DuCool filed for bankruptcy months later on October 15, 2015, court records show. Davenport went on to work as a senior adviser on Donald Trump’s 2016 campaign.
The emails raise questions about whether Markell’s administration unduly favored companies linked to Hunter Biden.
“Most people in politics that care about ethics … take pains to avoid this situation,” George Washington University government contracts law professor Jessica Tillipman told the News Journal. “But Hunter Biden doesn’t seem like most people.”
Then-Delaware economic development director Alan Levin told the outlet that he did not correspond with Hunter Biden about the state’s deals with Fisker Automotive or Bloom Energy. In the latter case, Levin said the Bloom Energy connection came from Delaware’s chief environmental regulator, Collin O’Mara.
However, Levin did claim in an April 2010 email to Randlett that another lead on a potential green energy deal “came to us … through the Vice President’s Office.”
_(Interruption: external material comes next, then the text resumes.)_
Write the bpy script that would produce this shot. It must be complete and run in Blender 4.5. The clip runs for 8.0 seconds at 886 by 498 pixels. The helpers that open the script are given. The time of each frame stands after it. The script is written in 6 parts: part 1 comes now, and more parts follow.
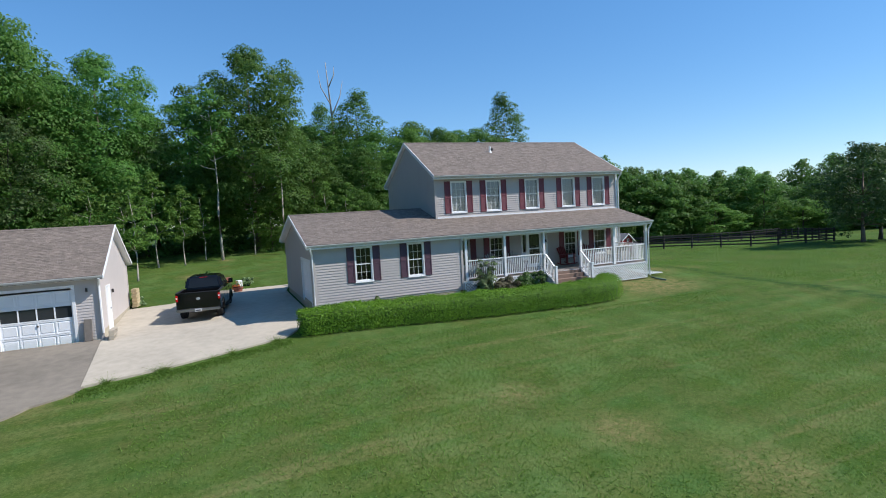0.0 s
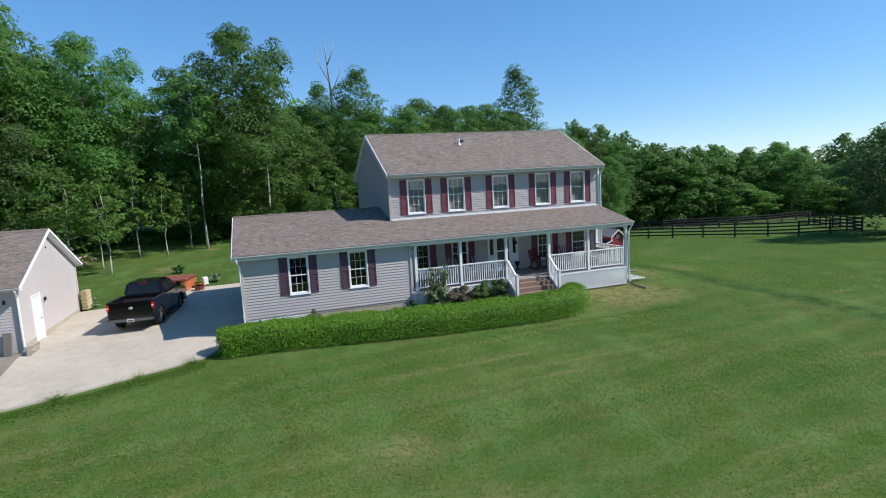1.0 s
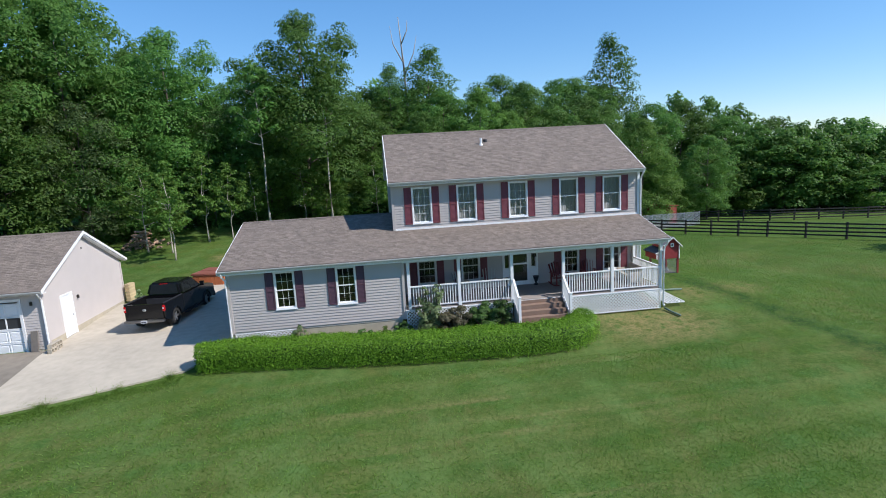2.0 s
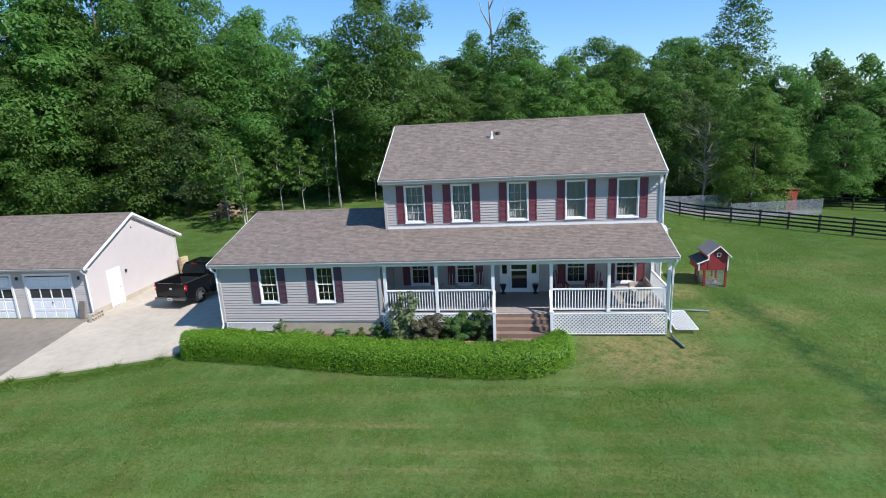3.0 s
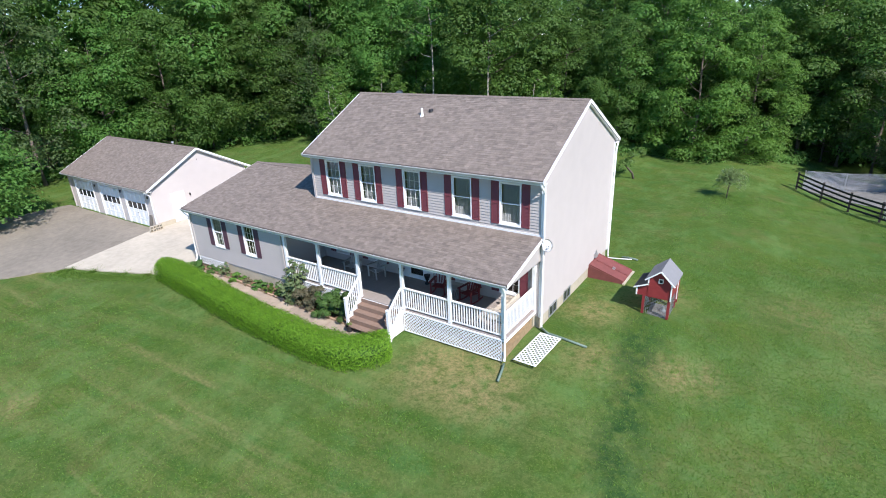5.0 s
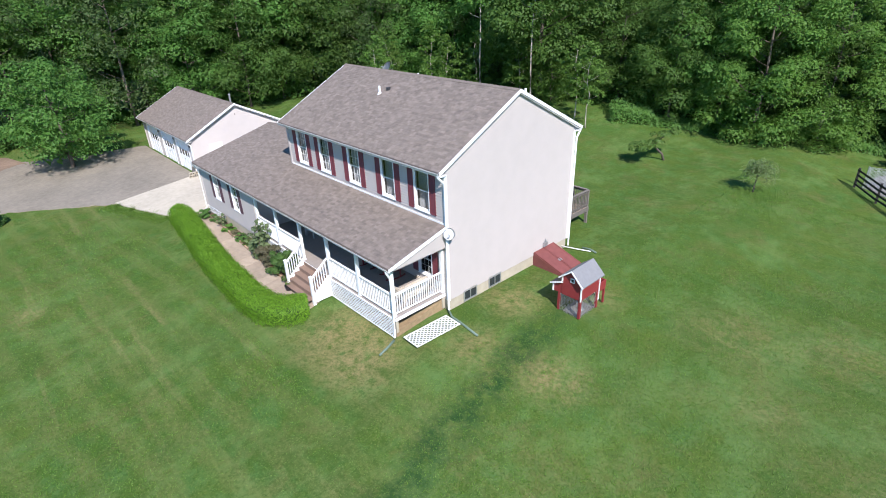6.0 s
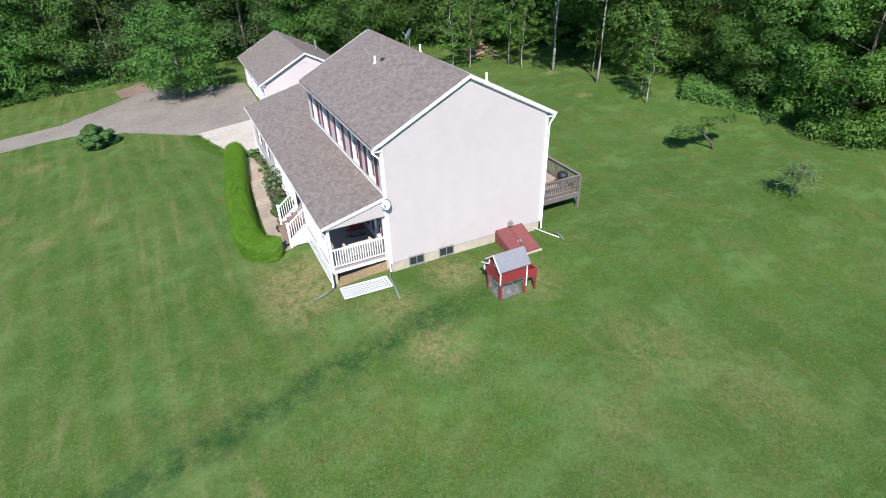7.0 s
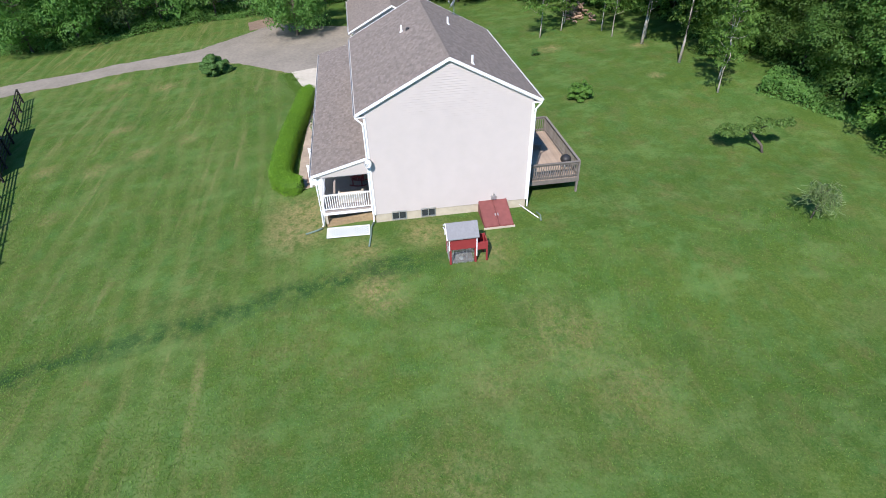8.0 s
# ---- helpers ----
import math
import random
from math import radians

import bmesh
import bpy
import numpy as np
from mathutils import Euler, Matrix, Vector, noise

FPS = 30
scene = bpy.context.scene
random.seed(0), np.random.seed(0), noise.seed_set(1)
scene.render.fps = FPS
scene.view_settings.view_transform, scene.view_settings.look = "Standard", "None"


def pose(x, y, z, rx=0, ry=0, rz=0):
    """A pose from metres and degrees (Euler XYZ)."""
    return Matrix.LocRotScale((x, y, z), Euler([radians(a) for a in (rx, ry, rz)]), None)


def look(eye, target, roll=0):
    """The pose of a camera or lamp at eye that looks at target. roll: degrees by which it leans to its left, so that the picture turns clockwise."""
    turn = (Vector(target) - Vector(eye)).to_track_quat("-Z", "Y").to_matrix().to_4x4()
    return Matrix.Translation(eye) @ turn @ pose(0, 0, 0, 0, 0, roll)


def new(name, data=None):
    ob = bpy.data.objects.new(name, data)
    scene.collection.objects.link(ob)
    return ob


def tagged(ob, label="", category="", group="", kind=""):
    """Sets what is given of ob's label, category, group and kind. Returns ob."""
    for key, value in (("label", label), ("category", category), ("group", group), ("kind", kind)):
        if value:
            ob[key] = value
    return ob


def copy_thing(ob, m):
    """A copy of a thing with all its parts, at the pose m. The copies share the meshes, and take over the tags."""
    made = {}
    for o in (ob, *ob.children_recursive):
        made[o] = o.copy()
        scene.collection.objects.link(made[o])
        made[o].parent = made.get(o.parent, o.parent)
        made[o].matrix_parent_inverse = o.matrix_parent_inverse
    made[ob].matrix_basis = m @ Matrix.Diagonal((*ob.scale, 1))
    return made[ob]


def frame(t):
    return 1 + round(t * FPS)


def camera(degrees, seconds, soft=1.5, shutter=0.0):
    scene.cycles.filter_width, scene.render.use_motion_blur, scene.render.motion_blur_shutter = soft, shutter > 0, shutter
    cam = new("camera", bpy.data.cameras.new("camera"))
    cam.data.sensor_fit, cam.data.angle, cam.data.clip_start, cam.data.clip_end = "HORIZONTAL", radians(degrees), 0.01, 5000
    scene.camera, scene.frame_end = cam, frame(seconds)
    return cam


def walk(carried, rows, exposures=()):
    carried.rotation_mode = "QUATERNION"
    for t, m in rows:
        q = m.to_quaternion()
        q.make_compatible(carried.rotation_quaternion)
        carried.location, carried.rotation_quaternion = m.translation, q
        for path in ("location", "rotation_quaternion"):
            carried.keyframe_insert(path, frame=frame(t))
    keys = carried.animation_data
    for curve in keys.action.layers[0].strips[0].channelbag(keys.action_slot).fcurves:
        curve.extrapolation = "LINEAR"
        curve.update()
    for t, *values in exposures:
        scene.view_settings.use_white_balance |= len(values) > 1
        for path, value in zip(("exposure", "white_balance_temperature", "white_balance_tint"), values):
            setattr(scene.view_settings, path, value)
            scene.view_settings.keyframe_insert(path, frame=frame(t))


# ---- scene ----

“If the mention of the VP’s Office in the email was authentic, it was probably an effort by me to add credibility to the venture again because I wanted as many jobs created as possible,” Levin emailed the News Journal.
The Post has contacted representatives for the University of Delaware, Levin, Hunter Biden, and Bloom Energy.
Hunter Biden is set to appear in federal court on Wednesday in Wilmington after reaching a deal with federal prosecutors to plead guilty to two misdemeanor counts of willful failure to pay federal income taxes and enter a pretrial diversion agreement for illegal possession of a firearm while addicted to illicit drugs.